Noting the high court finding that it was a case of "honour killing", the apex court said that "it is vivid that crime was committed in a planned and cold-blooded manner with the motive that has emanated due to feeling of some kind of uncalled for and unwarranted superiority based on caste feeling that has blinded the thought of 'choice available' to a sister - a representative of women as a class".
The bench said that the sentence has highlighted the factum of "honour killing", as that was the "seminal ground for imposing the fixed term sentence.."

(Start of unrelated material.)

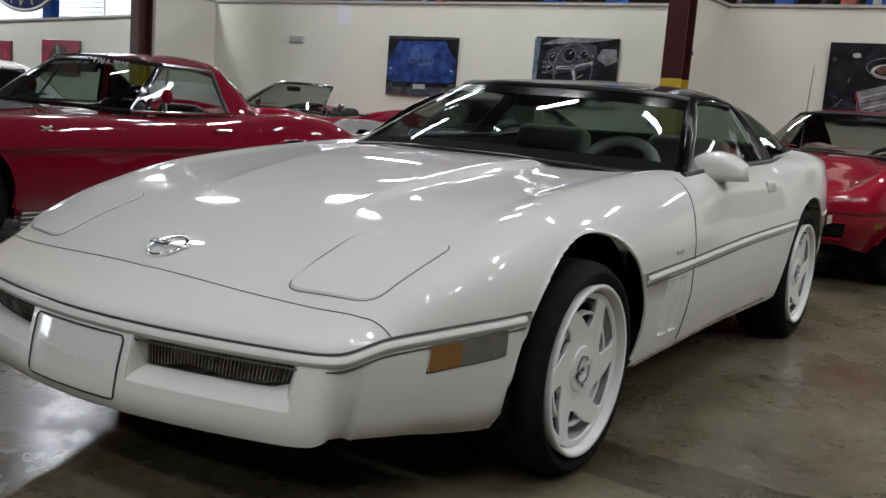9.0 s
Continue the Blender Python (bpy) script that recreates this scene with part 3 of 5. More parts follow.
for s in (-1, 1):
    loop = densify(rounded_loop([(s * 0.412, -0.475), (s * 0.676, -0.432), (s * 0.648, -0.724), (s * 0.422, -0.778)], 0.05))
    def cover_z(x, y):
        return c4.top(x, y) + 0.0015 + 0.0062 * ((y + 0.6) / 0.165) ** 2
    hub = np.mean(loop, axis=0)
    rings = [[hub + (np.array(p) - hub) * r for p in loop] for r in (0.2, 0.4, 0.6, 0.8, 0.95, 0.975, 0.985)]
    cv = [(x, y, cover_z(x, y) - (0.0012 if k == 6 else 0.0)) for k, ring in enumerate(rings) for x, y in ring] + [(x, y, c4.top(x, y) - 0.003) for x, y in rings[-1]] + [(*hub, cover_z(*hub))]
    m = len(loop)
    cf = [(k * m + i, k * m + (i + 1) % m, (k + 1) * m + (i + 1) % m, (k + 1) * m + i)[::-s] for k in range(7) for i in range(m)] + [(8 * m, i, (i + 1) % m)[::s] for i in range(m)]
    part("headlamp_cover", (cv, cf), WHITEPAINT, C4, smooth=True)
    part("headlamp_cover_gap", tube([(x, y, c4.top(x, y) + 0.0001) for x, y in loop], 0.0017, 6, closed=True), SEAMDARK, C4)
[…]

"...neither the family members nor the members of the collective has any right to assault the boy chosen by the girl. Her individual choice is her self-respect and creating dent in it is destroying her honour. And to impose so called brotherly or fatherly honour or class honour by eliminating her choice is a crime of extreme brutality, more so, when it is done under a guise. It is a vice, condemnable and deplorable perception of 'honour', comparable to medieval obsessive assertions," the court said.
Katara was murdered in February 2002 as his relationship with Bharti Yadav was not liked by her brother. Bharti and Vikas are children of criminal-turned-politician D.P. Yadav.
Saying that though both Vikas and Vishal Yadav were "highly educated in good educational institutions", the court said that they "had not cultivated the ability to abandon the deprecable feelings and attitude for centuries....
"One may feel 'My honour is my life' but that does not mean sustaining one's honour at the cost of another. Freedom, independence, constitutional identity, individual choice and thought of a woman, be a wife or sister or daughter or mother, cannot be allowed to be curtailed definitely not by application of physical force or threat or mental cruelty in the name of his self-assumed honour."
The Supreme Court in August 2015 upheld the convictions of the Yadavs and Pahalwan, and said it would later examine the question of quantum of sentence as it was contended that court could not award fixed term punishment of 25 years.
All the three were convicted by the trial court in May 30, 2008 and were sentenced to life imprisonment. However, the Delhi High Court, while upholding the conviction, had in April 2014, enhanced the sentence to 25 years with no remission and heavy fine.
Vikas Yadav had moved the Supreme Court challenging their conviction and special sentence.